Every self-help blog and article I’ve ever read tells you that to succeed you must incorporate a morning routine into your life. Of course, they’re all talking about getting up early, exercising, meditating — not necessarily in that particular order, but after getting up around 5 a.m., the order of the routine is up to you.
I tried. I tried and tried, and am still trying, but getting up early, for me, is becoming tougher and tougher. Never a morning person, my own mother has called me a “bitch” on at least one occasion — deservedly — on trying to get me up to go to school and it hasn’t improved with age. Neither my disposition nor my ability to rise and shine … well, shine in the morning. It’s difficult for me to think before 9 o’clock in the morning. I also have “morning hands” — hands that are weak and uncooperative. I’m stiff from not moving too much at night, and, on occasion, I tend to wake up with a migraine. Plus, I am not in a good mood first thing in the AM. I’m just not.
My husband, Jeff, is and always has been a morning person. He arises, and is capable of doing little dancing and singing. Luckily, I have put a kibosh on that early on in our marriage. Not a kibosh on the good mood in which he rises — just getting his giddy good mood out of my sight. That’s all I ask. Conversely, once it’s late at night, and he heads to sleep, he matches my morning uselessness. Early in our marriage, we would try to have conversations when our heads were on our pillows. Over time, we have learned that many “clear agreements” and “clear understandings” were far from it, because one of us was only semi-conscious. So, we now have an understanding — if we want the other person to remember anything we ask of them, I cannot ask Jeff late in the evening, when he’s in bed, and in return, he cannot ask me to recall anything in the morning, when I am still in bed.
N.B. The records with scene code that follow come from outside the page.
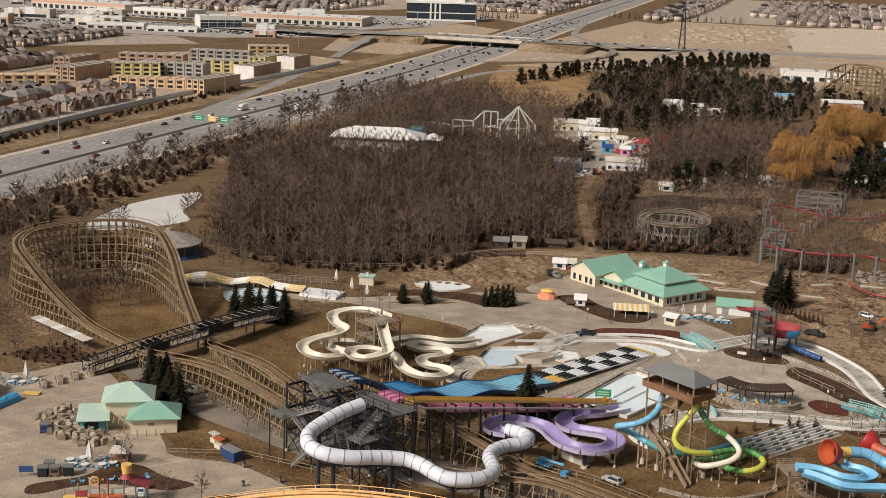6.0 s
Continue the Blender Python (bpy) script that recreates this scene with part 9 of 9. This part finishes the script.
joined("far_field_trees", FARSPRUCE, scatter([(-1250, 1545), (-700, 1546), (-700, 1556), (-1250, 1556)], 9, 60, 0.6, 1.0, 4) + scatter([(-60, 1985), (900, 1990), (900, 2030), (-60, 2020)], 9, 220, 0.6, 1.1, 4) + scatter([(-300, 1835), (-220, 1835), (-100, 1845), (-100, 1860), (-300, 1850)], 8, 40, 0.6, 1.0, 4)
       + scatter([(-430, 1640), (-380, 1700), (-380, 1720), (-430, 1660)], 6, 14, 0.8, 1.1, 4), ("bark", "needles"), "thin rows of dark trees round distant fields", "trees")

joined("understory", SHRUB, scatter([(-266, 330), (-244, 340), (-226, 380), (-226, 480), (-238, 640), (-262, 640)], 4, 260, 0.9, 2.2, 4) + scatter([(-200, 352), (-176, 348), (-160, 366), (-180, 392), (-206, 392)], 3.4, 110, 0.8, 1.8, 4) + scatter(FOREST, 3.4, 900, 1.0, 2.4, 4) + scatter(FOREST_E, 3.4, 300, 0.8, 1.9, 4, (CLEARING,)) + scatter(MID_E, 4, 160, 1.0, 2.2, 4), ("hedge",), "brown brush below the bare trees", "brush")

# street lamps of the park
def park_lamp(x, y):
    l_ = empty("street_lamp", "dark park lamp post with a pale globe", "lamp post", "park lamps", (x, y, 0.06))
    bm = bmesh.new()
    pole(bm, (0, 0, 0), (0, 0, 4.2), 0.09, 0.06)
    part("pole", bm, "slategrey", l_)
    bm = bmesh.new()
    pole(bm, (0, 0, 4.2), (0, 0, 4.8), 0.28, 0.16, 10)
    part("globe", bm, "white", l_)
    return l_
l0 = park_lamp(52.5, 310.5)
for x, y in ((-52, 331), (-74, 348), (20, 322), (-20, 362), (2, 362), (-85.4, 217), (-16, 357), (78, 308), (36, 330)):
    copy_thing(l0, pose(x, y, 0.06))
# green sign at the speed slide
gsn = empty("green_sign_board", "blank green sign board on two posts", "sign", "", (1.2, 290.5, 0.1), 12)
box_part("board", (-1.9, 1.9, -0.06, 0.06, 2.6, 4.4), "signgreen", gsn)
for z in (3.0, 3.6):
    box_part("lettering_bar", (-1.4, 1.3, -0.09, -0.06, z, z + 0.3), "palegreen", gsn)
for s in (-1.6, 1.6):
    box_part("post", (s - 0.08, s + 0.08, -0.08, 0.08, 0, 2.6), "steel", gsn)
# low divider walls in the landing pool
dv = empty("pool_divider", "low pale divider walls in the landing pool", "divider")
for a, b in (((2.5, 297), (6, 307)), ((5.5, 295), (9.5, 305.5))):
    bm = bmesh.new()
    beam(bm, (*a, 0.42), (*b, 0.42), 0.3, 0.5)
    part("wall", bm, "basin", dv)
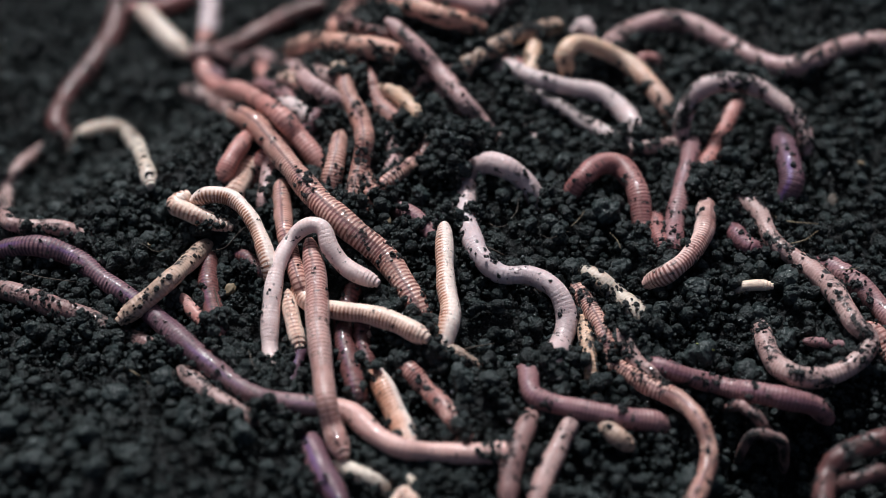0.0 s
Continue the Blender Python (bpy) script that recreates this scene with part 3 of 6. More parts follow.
lies(0, (-84.8, 1.4, 0.55), (-75.5, -1.6, 1.4), (-68, -4, 1.4), (-60.8, -10.7, 1.4), (-54, -16.4, 0.825), (-46.8, -25.1, 1.4), (-40.3, -31.6, 1.4), (-33, -38, 1.4), (-27.2, -39.6, 1.4), (-19.5, -40.6, 1.4))
lies(1.5, (-69.7, 0.6, -2.8), (-67.8, -1.7, 0.1), (-62, -8.9, 1.4), (-57, -12.7, 1.4), (-51.9, -17.9, 1.4), (-47, -24, 0.825), (-42.4, -30.1, 1.4), (-37, -35.5, 1.4), (-32, -38.3, 1.4), (-26.3, -39, 1.4), (-18.5, -40.1, 1.4))
lies(3, (-66.6, -19.8, -2.8), (-66.1, -16.8, 0.1), (-65.3, -12.4, 1.4), (-60.8, -10.4, 1.9), (-54.7, -13.4, 1.4), (-48.4, -20.8, 0.825), (-42.9, -29.6, 1.4), (-37, -36.1, 1.4), (-32, -38.9, 1.4), (-26.2, -39.7, 1.4), (-19.5, -40.3, 1.4))
lies(3.5, (-69.8, -20.2, -2.8), (-68.2, -17.7, 0.1), (-65.5, -13.4, 1.4), (-60.7, -11.6, 1.9), (-54.6, -14.3, 1.4), (-48.4, -21.6, 0.825), (-42.9, -29.8, 1.4), (-37, -36.2, 1.4), (-32, -38.9, 1.4), (-26.2, -39.7, 1.4), (-19.5, -40.3, 1.4))
lies(4.5, (-66.7, -16.3, -2.8), (-64.9, -13.9, 0.1), (-63.2, -11.7, 1.4), (-58.6, -11.9, 1.9), (-52.9, -15.4, 1.4), (-47.8, -21.8, 0.825), (-42.9, -29.8, 1.4), (-37, -36.2, 1.4), (-32, -38.9, 1.4), (-26.2, -39.7, 1.4), (-19.5, -40.4, 1.4))
lies(6, (-58.2, -23.3, -2.8), (-59.7, -20.7, 0.1), (-63.2, -14.5, 1.4), (-59.1, -11.5, 1.9), (-53.1, -14, 1.4), (-47.3, -21.4, 0.825), (-42.4, -30.2, 1.4), (-36.9, -36.6, 1.4), (-31.9, -39.6, 1.4), (-26.2, -40.3, 1.4), (-19, -41.8, 1.4))
lies(6.5, (-58.2, -23.3, -2.8), (-59.7, -20.7, 0.1), (-63.2, -14.5, 1.4), (-59.1, -11.5, 1.9), (-53.1, -14, 1.4), (-47.3, -21.4, 0.825), (-42.4, -30.2, 1.4), (-36.9, -36.6, 1.4), (-31.9, -39.6, 1.4), (-26.2, -40.3, 1.4), (-19, -41.8, 1.4))
lies(7, (-57.2, -25.5, -2.8), (-58.5, -22.8, 0.1), (-62.1, -15.1, 1.4), (-58.6, -11.5, 1.9), (-52.5, -14.1, 1.4), (-47.1, -21.5, 0.825), (-42.4, -30.2, 1.4), (-36.9, -36.6, 1.4), (-31.9, -39.6, 1.4), (-26.2, -40.3, 1.4), (-19, -41.4, 1.4))
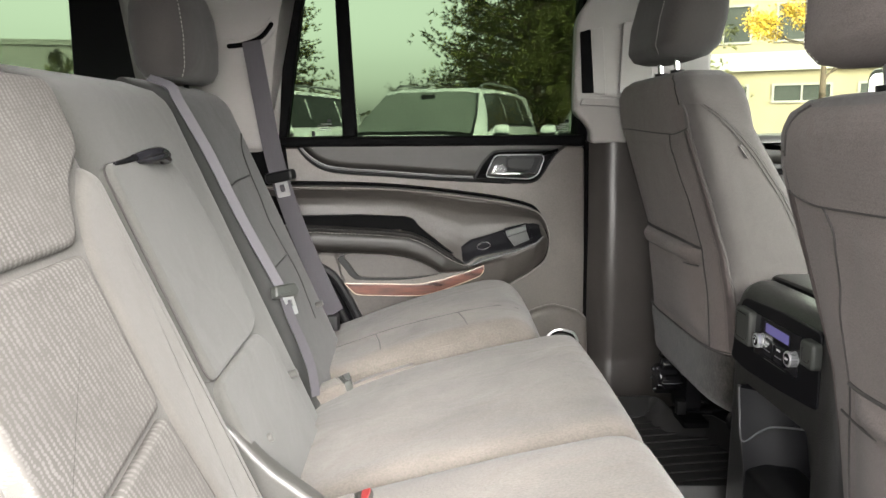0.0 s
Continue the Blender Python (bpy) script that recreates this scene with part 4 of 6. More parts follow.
def rear_bench():
    s = thing("rear_bench", "taupe cloth rear bench seat with split back and centre armrest", "bench seat", (-0.05, 0.0, 0.66))
    bench_back("backrest", 0.192, 0.598, BENCH_SHADED, s, "left backrest of bench cloth in a shaded tone", top=1.489)
    bench_back("centre_backrest", -0.205, 0.190, BENCH_HALF_SHADED, s, "centre backrest of bench cloth in a half shaded tone", top=1.479, fat=-0.002, n=9, taper=0.02)
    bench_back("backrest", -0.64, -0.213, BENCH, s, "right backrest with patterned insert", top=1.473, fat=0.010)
    m = plane((bench_x(0.0), 0, 0), (0, 1, 0), (-0.42, 0, 1))
    inv = m.inverted()

    def at(y, z):
        v = inv @ bench_pt(y, z)
        return v.x, v.y

    def pad(name, pts, d, r, material, label="", k=3, parent=s, d0=-0.03):
        bm = bmesh.new()
        slab(bm, [at(*p) for p in pts], m, d0, d, r, k)
        return part(name, bm, material, parent, label)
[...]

These AM/PM differences served us well when the kiddos were young enough to be taken to school. Jeff would get the kids up, feed them and take them away to school, leaving me whatever breakfast mess made to clean up after I would get up. However, now that these offsprings are independent young adults, I find myself in need of a disciplined routine. Things have to change. I have to change.
The most obvious thing that has to change is going to bed at a different time than I’ve been doing. Often staying up until 1 a.m. doesn’t help to get up early. What gets in my way is my love of night. From dusk until deep darkness, I’ve always felt comfortable at night. The night levels the playing field, so to speak. Night hides the predators, but it can also protect the prey. Late at night, I can watch TV and knit, read, play computer games — whatever I want to do since the rest of the family is asleep. It is my time.
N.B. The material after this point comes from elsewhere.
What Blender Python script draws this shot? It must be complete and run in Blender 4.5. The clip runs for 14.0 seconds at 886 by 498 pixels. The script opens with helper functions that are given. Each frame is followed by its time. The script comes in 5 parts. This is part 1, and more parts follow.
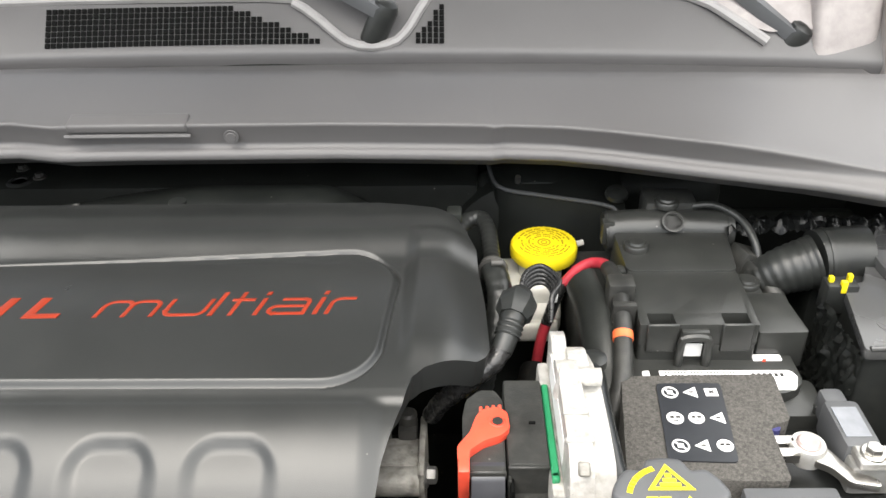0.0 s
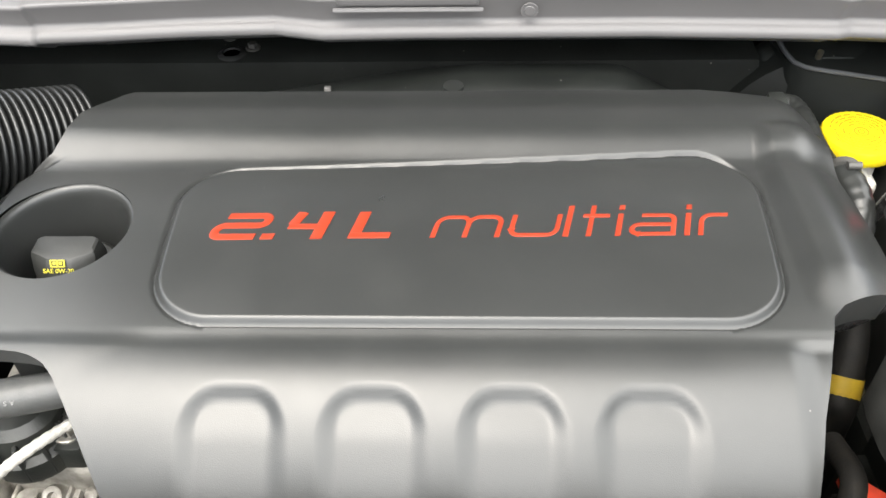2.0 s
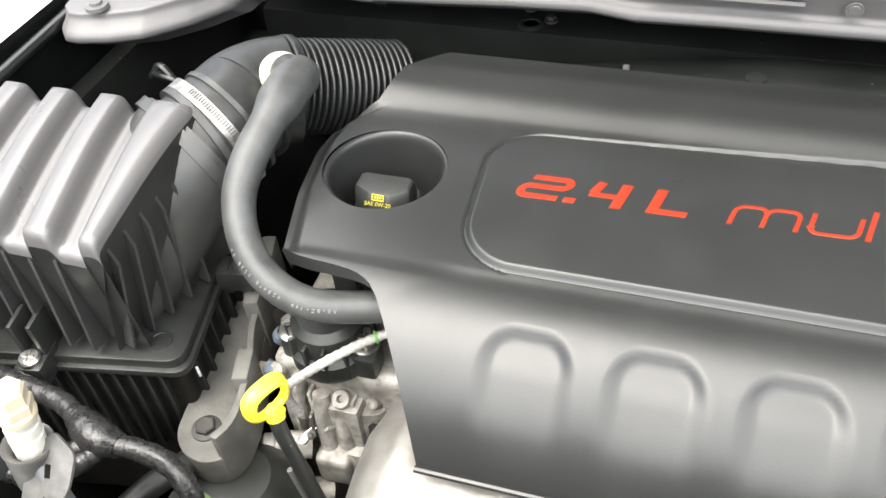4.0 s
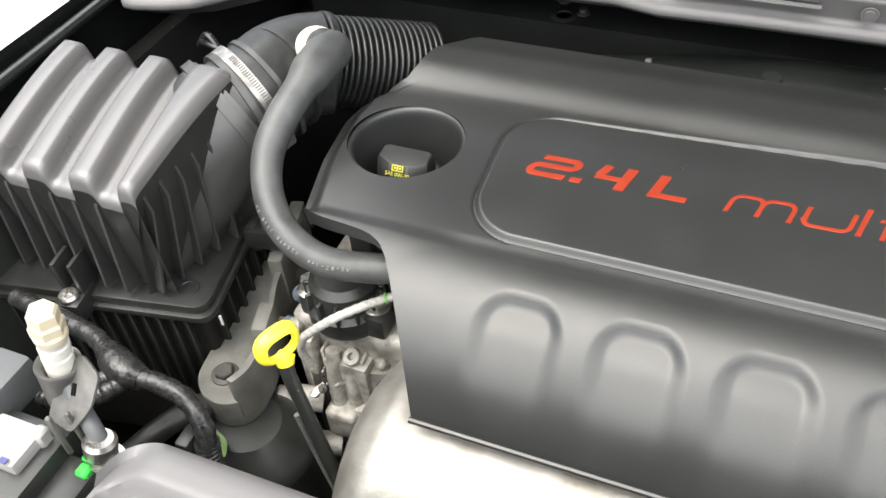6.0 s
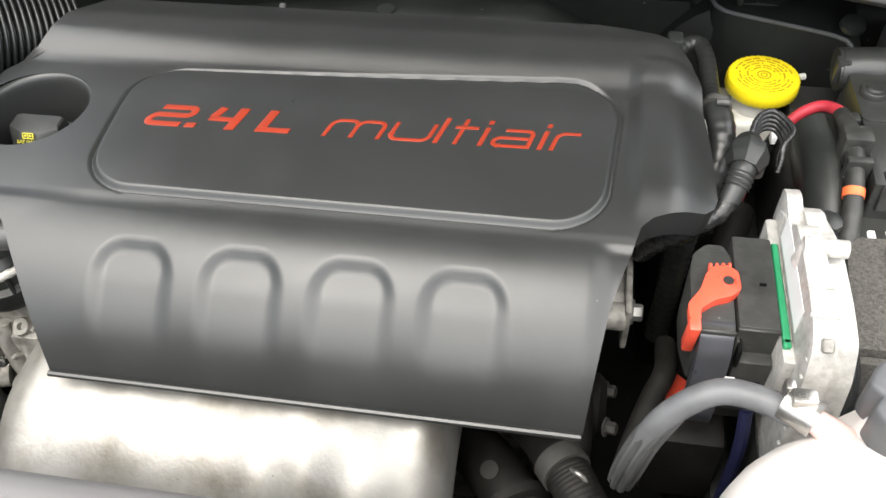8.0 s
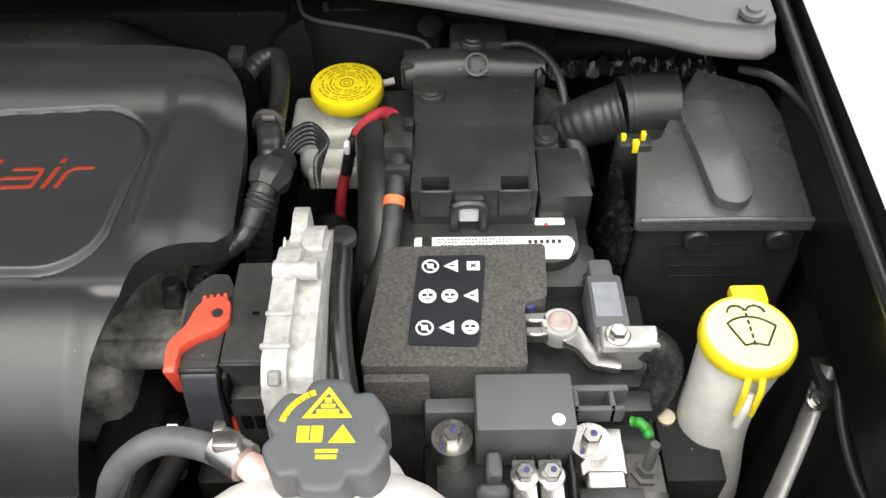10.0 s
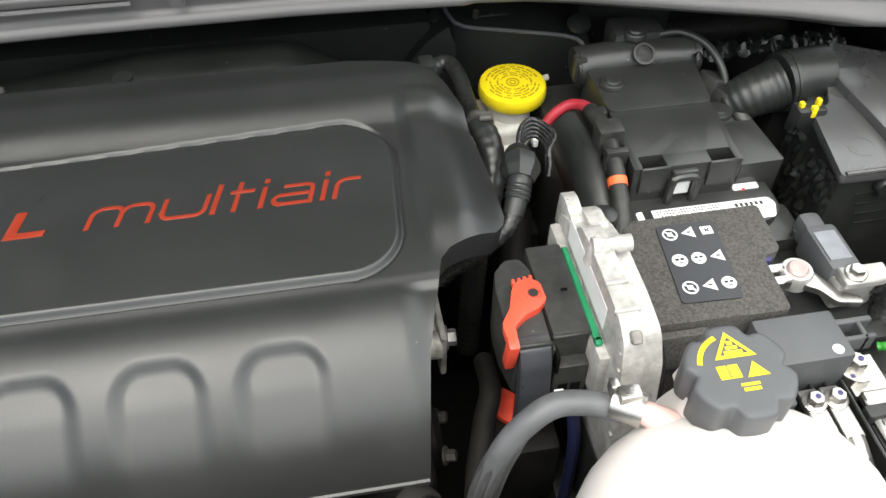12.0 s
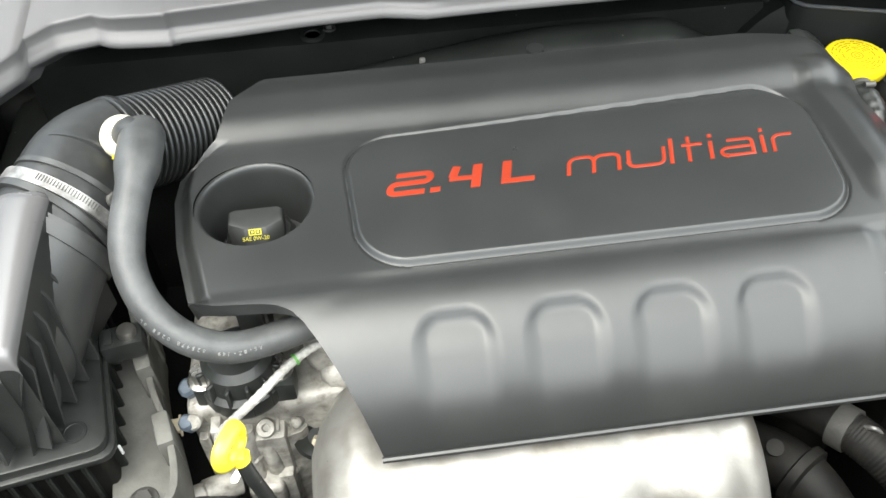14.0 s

Oh, and here’s the kicker — I actually do like mornings, or at least the idea of them. They are fresh beginnings, a clean slate for life, even Monday mornings. I like the crispness of a spring morning, the still-coolness of the summer morning, the brittleness of a frosty autumnal morning and the bitterness of a wintery morning. I enjoy the newness of the world, the possibilities that lay ahead. Everything seems possible.
Yet I am nearly incapable of getting up early. I have done it, to catch a morning plane or to start our day-long trip to St. Louis from Denver, which takes us 13 hours, so we tend to leave between 5 and 5:30 in the morning. Still, it takes that kind of impetus to get me out of bed.
No, I am not a morning person. My brain and my body start working better in the afternoon and on into the evening. If all successful people have a morning routine, this makes success out of my reach, but that’s all right. I don’t have to see the sunrise, and sunsets are so beautiful.